First up, I don't know much about USB, so apologies in advance if my question is wrong.
In USB 2.0 the polling interval was 0.125ms, so the best possible latency for the host to read some data from the device was 0.125ms. I'm hoping for reduced latency in USB 3.0 devices, but I'm finding it hard to learn what the minimum latency is. The USB 3.0 spec says, "USB 2.0 style polling has been replaced with asynchronous notifications", which implies the 0.125ms polling interval may no longer be a limit.
I found some benchmarks for a USB 3.0 SSDs that look like data can be read from the device in just slightly less than 0.125ms, and that includes all time spent in the host OS and the device's flash controller.
http://www.guru3d.com/articles_pages/ocz_enyo_usb_3_portable_ssd_review,8.html
Can someone tell me what the lowest possible latency is? A theoretical answer is fine. An answer including the practical limits of the various versions of Linux and Windows USB stacks would be awesome.
To head-off the "tell me what you're trying to achieve" question, I'm creating a debug interface for the ASICs my company designs. ie A PC connects to one of our ASICs via a debug dongle. One possible use case is to implement conditional breakpoints when the ASIC hardware only implements simple breakpoints. To do so, I need to determine when a simple breakpoint has been hit, evaluate the condition, if false set the processor running again. The simple breakpoint may be hit millions of times before the condition becomes true. We might implement the debug dongle on an FPGA or an off-the-shelf USB 3.0 enabled micro-controller.

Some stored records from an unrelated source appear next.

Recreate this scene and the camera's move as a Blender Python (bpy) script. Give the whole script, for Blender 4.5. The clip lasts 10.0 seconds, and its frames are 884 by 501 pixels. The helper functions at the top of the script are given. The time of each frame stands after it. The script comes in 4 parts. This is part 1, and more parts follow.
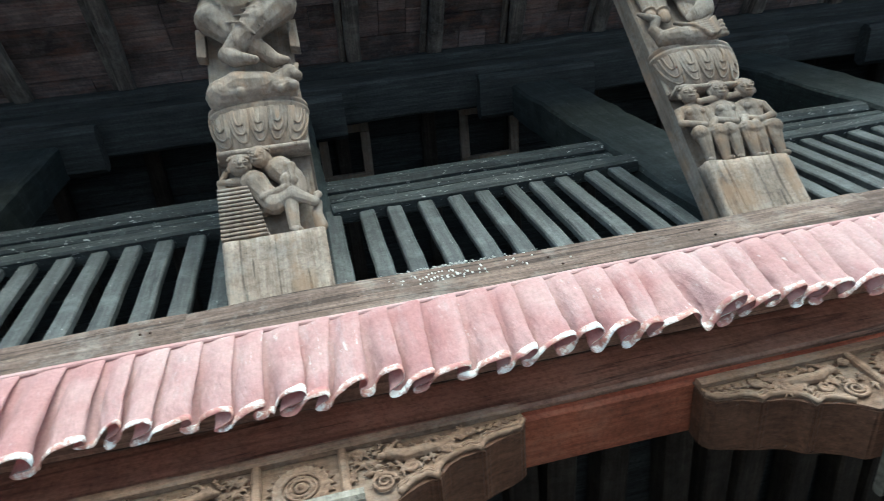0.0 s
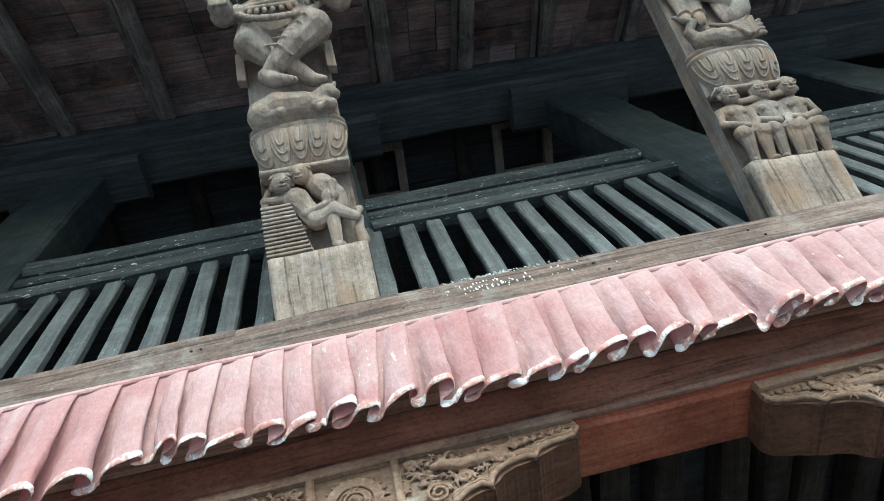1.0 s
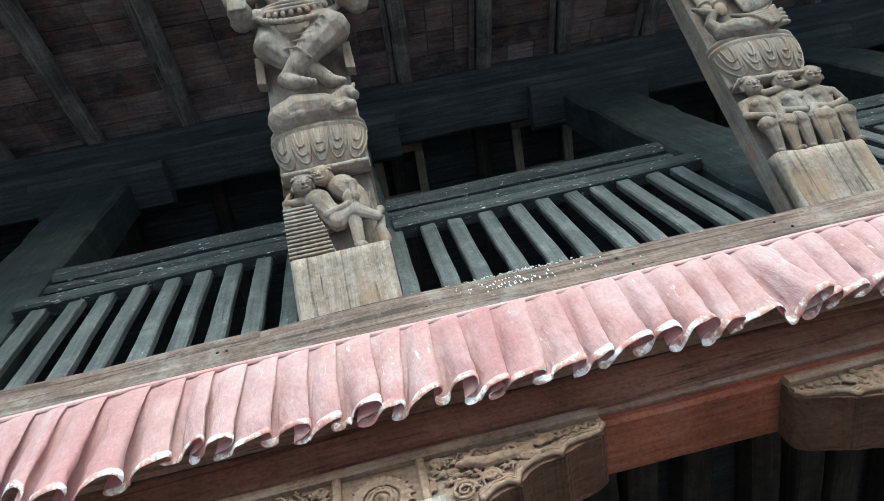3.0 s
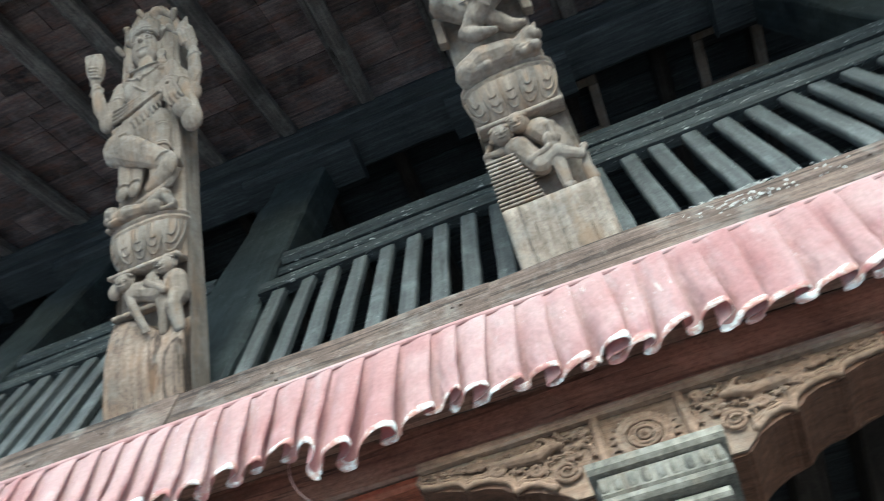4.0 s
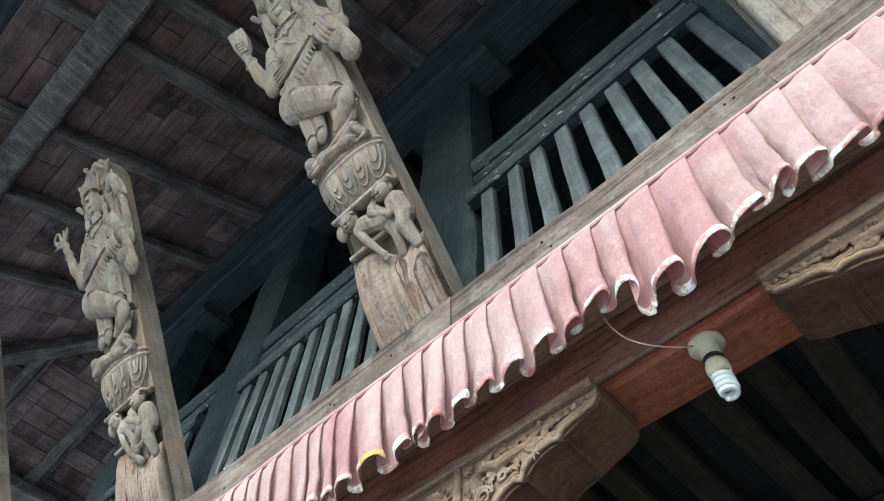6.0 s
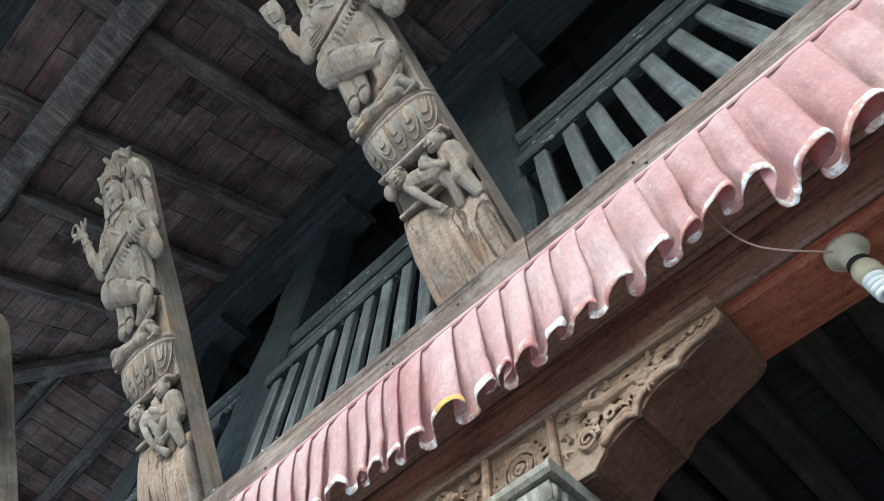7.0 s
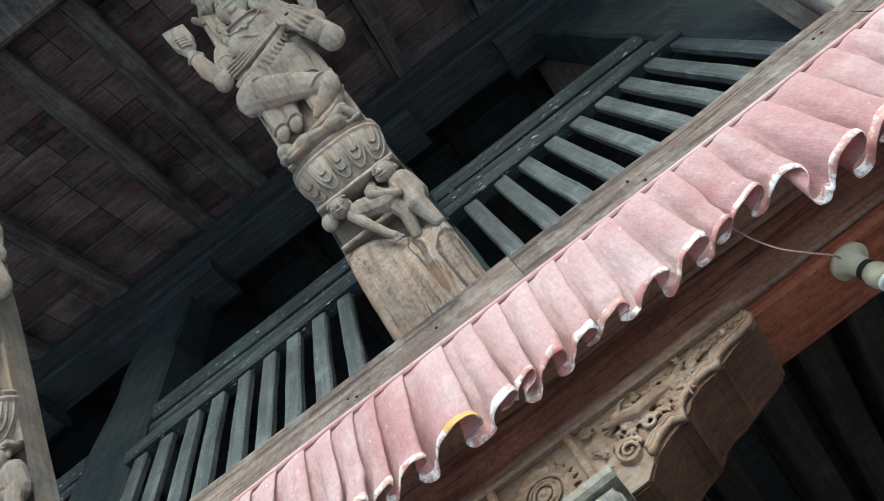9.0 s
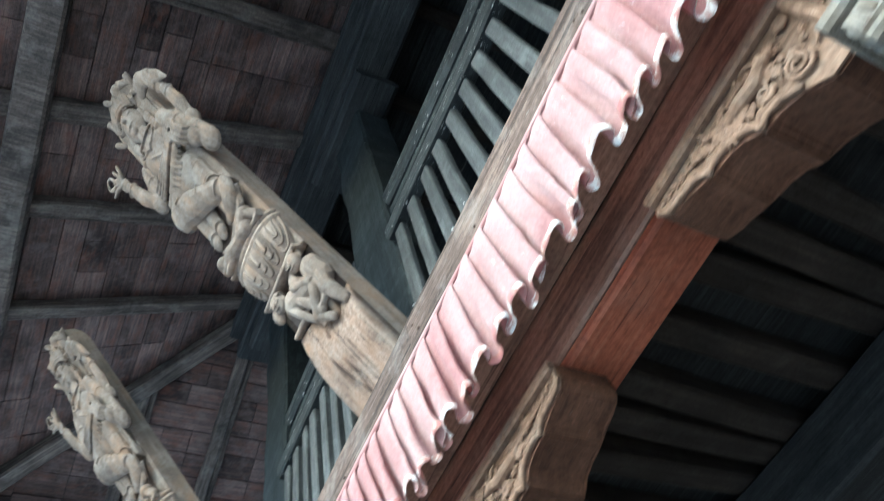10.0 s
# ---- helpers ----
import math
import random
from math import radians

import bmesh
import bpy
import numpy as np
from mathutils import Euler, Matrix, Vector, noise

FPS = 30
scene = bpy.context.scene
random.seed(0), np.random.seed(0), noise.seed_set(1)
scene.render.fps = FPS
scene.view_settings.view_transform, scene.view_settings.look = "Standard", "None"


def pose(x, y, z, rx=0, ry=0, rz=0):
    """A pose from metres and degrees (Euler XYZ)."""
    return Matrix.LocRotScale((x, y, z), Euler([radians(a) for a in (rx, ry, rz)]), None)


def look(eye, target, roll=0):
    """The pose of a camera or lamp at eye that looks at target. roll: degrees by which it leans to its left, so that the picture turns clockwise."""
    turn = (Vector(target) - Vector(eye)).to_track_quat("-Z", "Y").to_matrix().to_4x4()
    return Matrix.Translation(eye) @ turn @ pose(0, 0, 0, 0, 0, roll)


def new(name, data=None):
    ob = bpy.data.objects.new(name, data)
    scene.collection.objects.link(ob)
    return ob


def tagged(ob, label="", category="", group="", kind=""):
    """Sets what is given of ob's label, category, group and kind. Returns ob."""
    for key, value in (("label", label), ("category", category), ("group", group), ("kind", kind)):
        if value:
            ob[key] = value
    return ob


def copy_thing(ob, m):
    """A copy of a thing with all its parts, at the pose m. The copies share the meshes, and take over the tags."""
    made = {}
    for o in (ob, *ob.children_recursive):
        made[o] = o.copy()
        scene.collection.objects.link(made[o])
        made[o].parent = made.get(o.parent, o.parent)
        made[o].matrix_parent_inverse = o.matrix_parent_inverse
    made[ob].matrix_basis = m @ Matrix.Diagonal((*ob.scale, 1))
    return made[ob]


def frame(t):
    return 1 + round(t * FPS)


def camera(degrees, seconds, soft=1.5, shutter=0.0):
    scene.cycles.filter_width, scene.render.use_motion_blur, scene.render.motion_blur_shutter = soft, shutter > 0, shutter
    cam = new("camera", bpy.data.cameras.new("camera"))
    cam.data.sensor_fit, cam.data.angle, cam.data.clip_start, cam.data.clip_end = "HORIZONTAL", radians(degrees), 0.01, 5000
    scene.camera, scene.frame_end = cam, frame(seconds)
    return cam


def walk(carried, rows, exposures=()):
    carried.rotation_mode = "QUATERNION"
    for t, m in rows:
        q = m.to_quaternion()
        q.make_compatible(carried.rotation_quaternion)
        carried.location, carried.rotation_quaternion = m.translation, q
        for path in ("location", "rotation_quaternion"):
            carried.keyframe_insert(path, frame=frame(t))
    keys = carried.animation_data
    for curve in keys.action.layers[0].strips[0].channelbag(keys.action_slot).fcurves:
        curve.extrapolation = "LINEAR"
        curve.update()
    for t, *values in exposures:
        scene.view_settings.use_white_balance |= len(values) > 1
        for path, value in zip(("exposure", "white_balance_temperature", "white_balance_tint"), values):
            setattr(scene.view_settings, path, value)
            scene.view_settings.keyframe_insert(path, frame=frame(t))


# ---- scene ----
cam = camera(66.9, 10.0, soft=0.6, shutter=0.2)

PATH = [
    (0, (0.257, -0.765, 1.568), (0.598, 0.136, 3.321), 331.7),
    (0.5, (0.22, -0.763, 1.572), (0.392, 0.101, 3.368), -23.9),
    (1, (0.231, -0.745, 1.568), (0.486, 0.093, 3.366), -26.8),
    (1.5, (0.231, -0.733, 1.568), (0.454, 0.117, 3.364), -24.8),
    (2, (0.232, -0.733, 1.568), (0.448, 0.105, 3.37), -25.4),
    (3.5, (0.223, -0.744, 1.567), (0.363, 0.079, 3.384), -21.3),
    (4, (0.125, -0.747, 1.583), (-0.209, 0.067, 3.379), -0.3),
    (4.5, (-0.015, -0.751, 1.577), (-0.639, 0.025, 3.312), 10.3),
    (5, (-0.106, -0.752, 1.558), (-0.848, 0.042, 3.237), 11.2),
    (6.5, (-0.334, -0.65, 1.615), (-1.05, 0.04, 3.35), 0.2),
    (7, (-0.528, -0.602, 1.617), (-1.202, 0.044, 3.385), 2.1),
    (7.5, (-0.744, -0.59, 1.663), (-1.12, 0.326, 3.4), -18.0),
    (8, (-0.843, -0.608, 1.688), (-0.925, 0.346, 3.444), -33.6),
    (8.5, (-0.901, -0.625, 1.687), (-0.925, 0.196, 3.511), -36.4),
    (9, (-0.931, -0.641, 1.681), (-0.983, 0.126, 3.528), -33.9),
    (9.5, (-1.046, -0.623, 1.662), (-1.37, 0.146, 3.479), -29.9),
    (10, (-1.267, -0.579, 1.646), (-2.033, 0.156, 3.342), -22.0),
]
walk(cam, [(t, look(eye, target, roll)) for t, eye, target, roll in PATH], exposures=[(0.0, 1.69, 5120, -9), (5.2, 1.76, 5100, -9), (7.5, 1.64, 5150, -6), (8.2, 1.58, 5130, -6), (9.4, 1.68, 5100, -8), (10.0, 2.1, 5050, -7)])

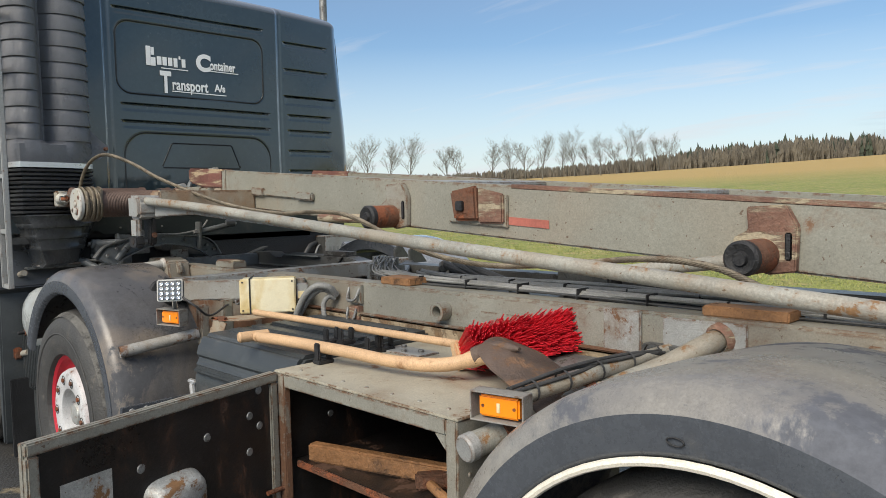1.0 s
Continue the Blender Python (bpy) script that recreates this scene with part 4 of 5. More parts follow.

Answering my own question...
I've come to realise that this question kind-of misses the point of USB 3.0. Unlike 2.0, it is not a shared-bus system. Instead it uses a point-to-point link between the host and each device (I'm oversimplifying but the gist is true). With USB 2.0, the 125 us polling interval was critical to how the bus was time-division multiplexed between devices. However, because 3.0 uses point-to-point links, there is no multiplexing to be done and thus the polling interval no longer exists. As a result, the latency on packet delivery is much less than with USB 2.0.
In my experiments with a Cypress FX-3 devkit, I have found that it is easy enough to get an average round trip from Windows application to the device and back with an average latency of 30 us. I suspect that the vast majority of that time is spent in various OS delays, eg the user-space to kernel-space mode switch and the DPC latency within the driver.